Sharplink’s move draws parallels to MicroStrategy’s aggressive Bitcoin acquisition strategy, pioneered by Michael Saylor. Such corporate treasury allocations into volatile digital assets represent a new paradigm, challenging traditional notions of corporate finance focused on stable, liquid investments. While potentially lucrative, these strategies carry significant risks, exposing companies to massive impairment charges during bear markets, as Sharplink’s report painfully illustrates. However, should the market rebound, these early movers could see their balance sheets significantly enhanced, providing a competitive advantage and validating their foresight.

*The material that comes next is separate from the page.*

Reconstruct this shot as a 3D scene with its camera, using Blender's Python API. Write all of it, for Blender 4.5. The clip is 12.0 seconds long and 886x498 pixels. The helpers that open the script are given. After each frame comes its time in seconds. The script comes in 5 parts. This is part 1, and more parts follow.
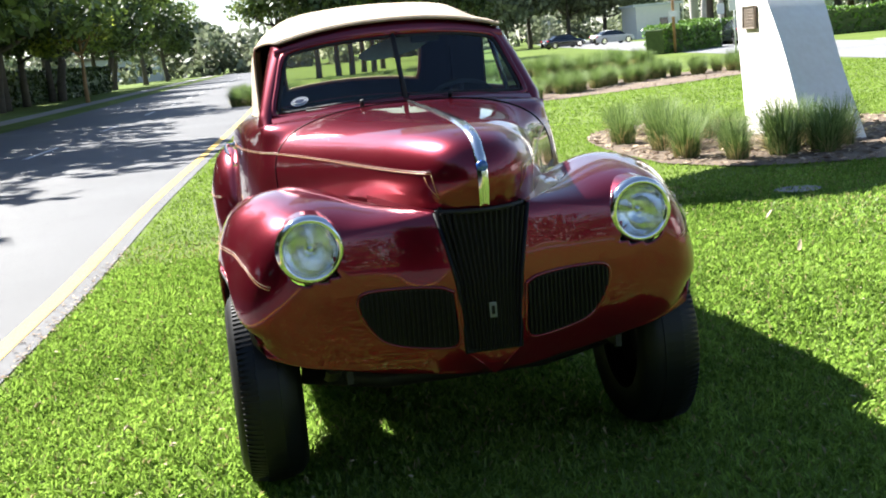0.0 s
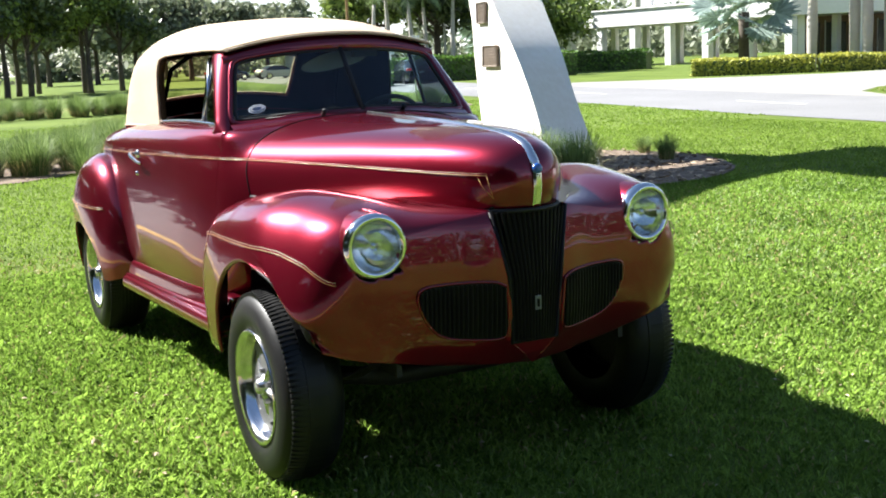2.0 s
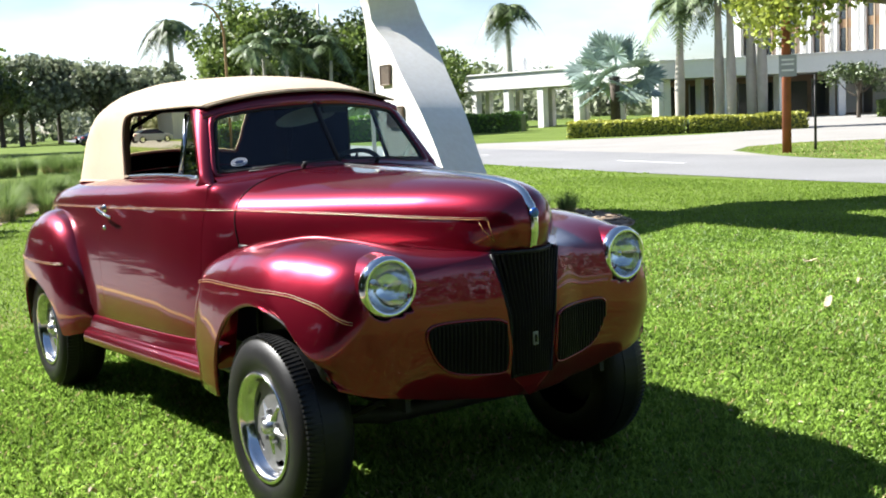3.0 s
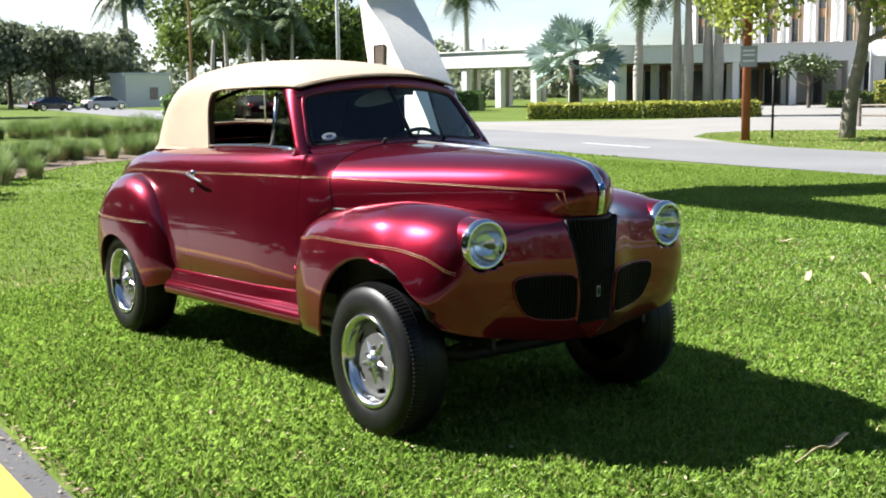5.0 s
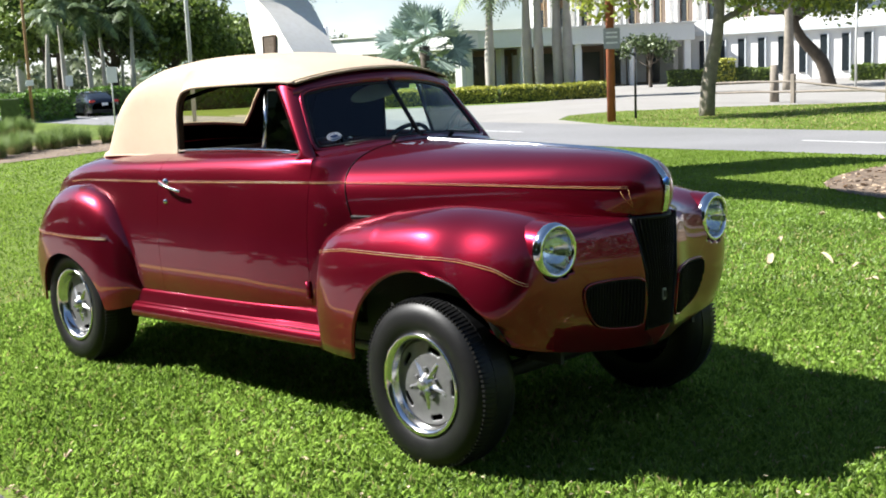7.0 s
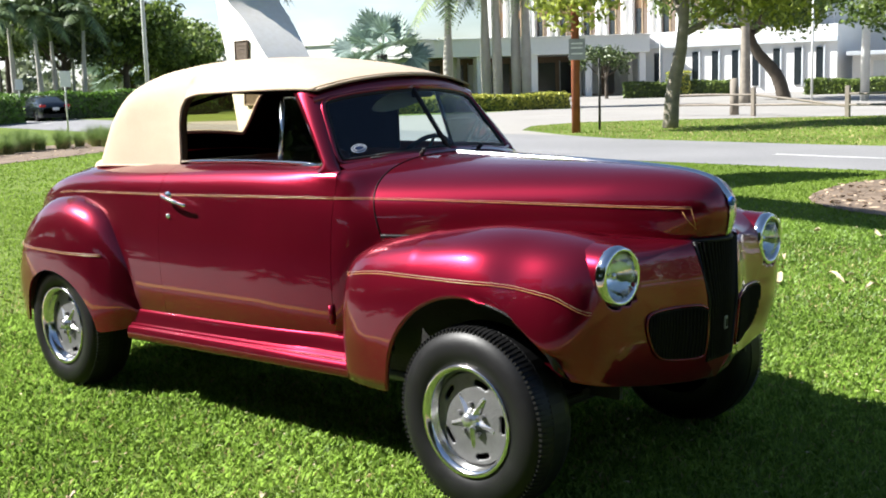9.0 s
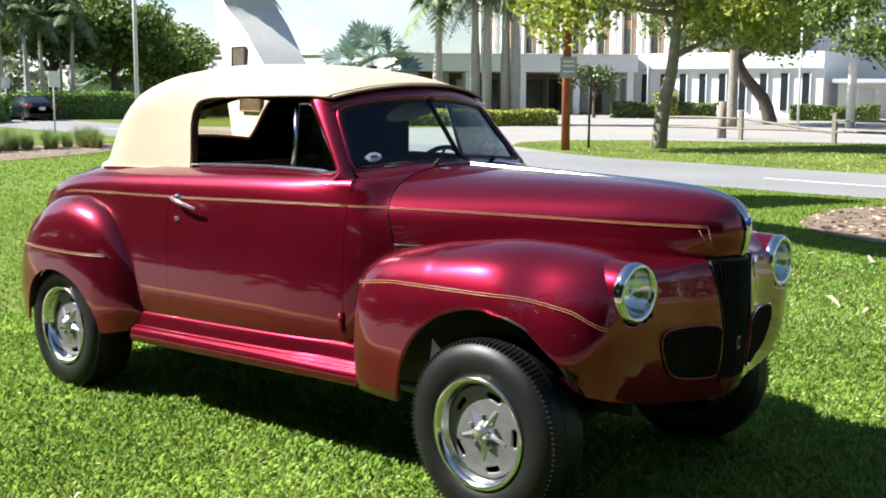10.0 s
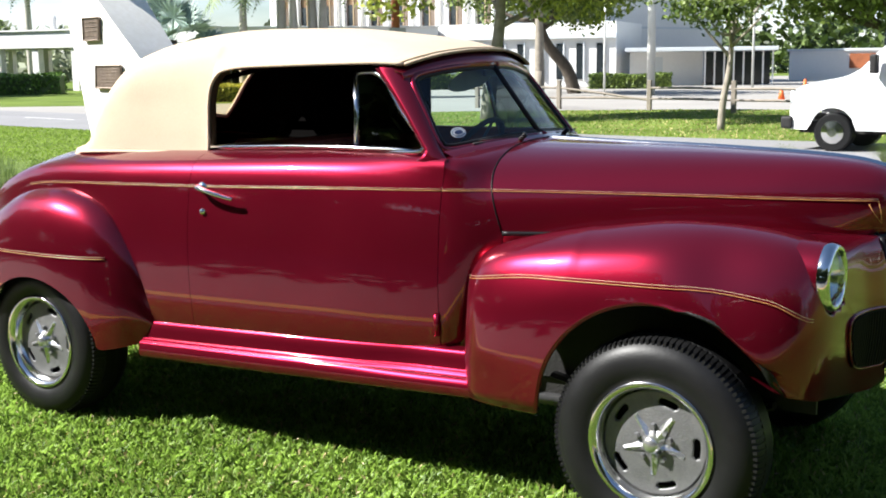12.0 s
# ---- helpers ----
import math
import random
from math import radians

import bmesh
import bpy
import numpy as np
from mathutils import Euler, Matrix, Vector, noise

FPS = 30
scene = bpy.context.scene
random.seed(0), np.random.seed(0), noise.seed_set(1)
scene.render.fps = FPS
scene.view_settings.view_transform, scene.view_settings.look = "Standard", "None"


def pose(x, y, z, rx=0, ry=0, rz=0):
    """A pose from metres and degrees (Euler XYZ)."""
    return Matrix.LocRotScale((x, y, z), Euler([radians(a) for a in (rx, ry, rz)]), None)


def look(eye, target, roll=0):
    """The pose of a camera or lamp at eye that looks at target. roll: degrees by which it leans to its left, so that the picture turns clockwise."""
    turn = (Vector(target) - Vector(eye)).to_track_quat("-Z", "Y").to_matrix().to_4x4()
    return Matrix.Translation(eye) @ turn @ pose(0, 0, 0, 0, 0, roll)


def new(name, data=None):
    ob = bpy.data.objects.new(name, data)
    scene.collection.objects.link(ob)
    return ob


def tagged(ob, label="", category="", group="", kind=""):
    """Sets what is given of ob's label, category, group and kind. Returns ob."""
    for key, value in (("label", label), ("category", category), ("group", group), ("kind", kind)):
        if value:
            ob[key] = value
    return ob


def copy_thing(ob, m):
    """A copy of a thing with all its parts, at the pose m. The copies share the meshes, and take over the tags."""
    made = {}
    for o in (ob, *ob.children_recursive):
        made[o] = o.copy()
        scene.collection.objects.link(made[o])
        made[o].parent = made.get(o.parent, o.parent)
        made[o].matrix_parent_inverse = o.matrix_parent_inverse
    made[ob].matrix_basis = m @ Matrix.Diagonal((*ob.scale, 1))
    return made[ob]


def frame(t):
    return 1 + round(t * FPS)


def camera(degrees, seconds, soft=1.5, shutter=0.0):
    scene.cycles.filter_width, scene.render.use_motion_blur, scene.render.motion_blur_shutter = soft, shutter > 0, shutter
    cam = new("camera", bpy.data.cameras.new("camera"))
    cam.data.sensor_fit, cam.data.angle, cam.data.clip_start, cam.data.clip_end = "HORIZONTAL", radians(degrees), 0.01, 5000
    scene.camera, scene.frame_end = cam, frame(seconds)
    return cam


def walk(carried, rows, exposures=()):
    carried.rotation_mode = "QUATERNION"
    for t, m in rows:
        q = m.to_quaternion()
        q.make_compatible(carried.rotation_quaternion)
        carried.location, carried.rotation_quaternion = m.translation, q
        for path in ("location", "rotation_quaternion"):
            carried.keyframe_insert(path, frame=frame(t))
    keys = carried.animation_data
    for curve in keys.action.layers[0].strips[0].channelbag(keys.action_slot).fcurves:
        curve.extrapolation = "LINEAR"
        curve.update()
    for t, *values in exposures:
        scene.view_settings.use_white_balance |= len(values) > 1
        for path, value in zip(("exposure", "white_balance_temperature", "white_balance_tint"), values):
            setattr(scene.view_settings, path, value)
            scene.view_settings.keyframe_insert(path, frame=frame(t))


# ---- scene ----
cam = camera(42.4, 12.0, 1.9)
PATH = [
    (0, (-0.738, -4.036, 1.481), (-0.403, -2.096, 1.131), -5.4),
    (0.5, (-1.133, -4.06, 1.455), (-0.575, -2.16, 1.171), -3.1),
    (1, (-1.433, -3.996, 1.474), (-0.716, -2.145, 1.23), -2.9),
    (1.5, (-1.714, -3.821, 1.473), (-0.889, -2.028, 1.149), -2.8),
    (2, (-2.038, -3.829, 1.487), (-1.13, -2.078, 1.155), -2.6),
    (2.5, (-2.31, -3.736, 1.466), (-1.24, -2.063, 1.239), -2.3),
    (4.5, (-3.27, -4.189, 1.514), (-2.125, -2.572, 1.241), -2.4),
    (5, (-3.485, -4.152, 1.529), (-2.306, -2.56, 1.253), -0.8),
    (5.5, (-3.518, -3.925, 1.526), (-2.311, -2.355, 1.249), -1.9),
    (6, (-3.646, -3.69, 1.514), (-2.413, -2.135, 1.263), -2.3),
    (6.5, (-3.823, -3.465, 1.553), (-2.497, -1.997, 1.262), -2.7),
    (8.5, (-3.836, -2.714, 1.583), (-2.398, -1.355, 1.286), -2.0),
    (9, (-3.808, -2.697, 1.579), (-2.362, -1.345, 1.287), -1.7),
    (9.5, (-3.814, -2.685, 1.573), (-2.363, -1.34, 1.283), -0.6),
    (10, (-3.894, -2.598, 1.571), (-2.424, -1.269, 1.302), 0.3),
    (10.5, (-3.894, -2.394, 1.559), (-2.378, -1.116, 1.295), 1.2),
    (11, (-3.884, -2.077, 1.557), (-2.362, -0.818, 1.24), 0.1),
    (11.5, (-3.994, -1.691, 1.561), (-2.369, -0.57, 1.242), 0.7),
    (12, (-4.128, -1.273, 1.544), (-2.447, -0.236, 1.229), -0.6),
]
STOPS = [(0, 2.02, 6150, 10), (1.5, 1.93, 6150, 10), (2.5, 1.75, 6150, 10), (4.5, 1.55, 6150, 10), (6.5, 1.49, 6150, 10), (9.5, 1.58, 6150, 10), (12, 1.60, 6150, 10)]
walk(cam, [(t, look(eye, target, roll)) for t, eye, target, roll in PATH], STOPS)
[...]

The debate within corporate governance regarding such strategies is intense: Is it a responsible stewardship of shareholder capital or an unnecessary speculative venture? Sharplink’s ongoing commitment implies a belief that the long-term strategic benefits—potential capital appreciation, alignment with future technological trends, and perhaps even operational integration with blockchain—outweigh the immediate financial turbulence. This bold stance could inspire, or deter, other corporations contemplating similar forays into the digital asset space.

While Sharplink displays immense confidence, the path forward for Ethereum and the broader crypto market remains fraught with uncertainty. Regulatory clarity, particularly in major economic blocs, is still evolving and could significantly impact market dynamics. Global macroeconomic conditions, including inflation trajectories and central bank policies, will continue to play a pivotal role in shaping risk asset appetite. Competition from other Layer-1 blockchains also presents an ongoing challenge to Ethereum’s dominance.

For Sharplink, the risks are clear: continued market stagnation or further declines in ETH’s price would lead to additional paper losses, potentially straining their financial position and inviting greater shareholder scrutiny. The question isn’t just *if* Ethereum will recover, but *when* and *to what extent*, and whether Sharplink can maintain its conviction and financial fortitude through what could be an extended period of volatility.

Sharplink’s 2025 financial report is more than just a statement of significant loss; it’s a declaration of unwavering faith in the future of Ethereum. By choosing to double down on their Ether holdings despite a brutal $616.2 million paper loss, Sharplink has positioned itself as a corporate pioneer, willing to navigate extreme market volatility in pursuit of a long-term vision. This high-stakes gamble will serve as a fascinating case study in corporate crypto adoption, testing the resilience of Sharplink’s conviction and offering a potent indicator of institutional sentiment towards Ethereum’s enduring value proposition. The coming years will reveal whether Sharplink’s audacity was a stroke of genius or a costly miscalculation, as the company’s fate becomes inextricably linked to the fortunes of the world’s most prominent smart contract platform.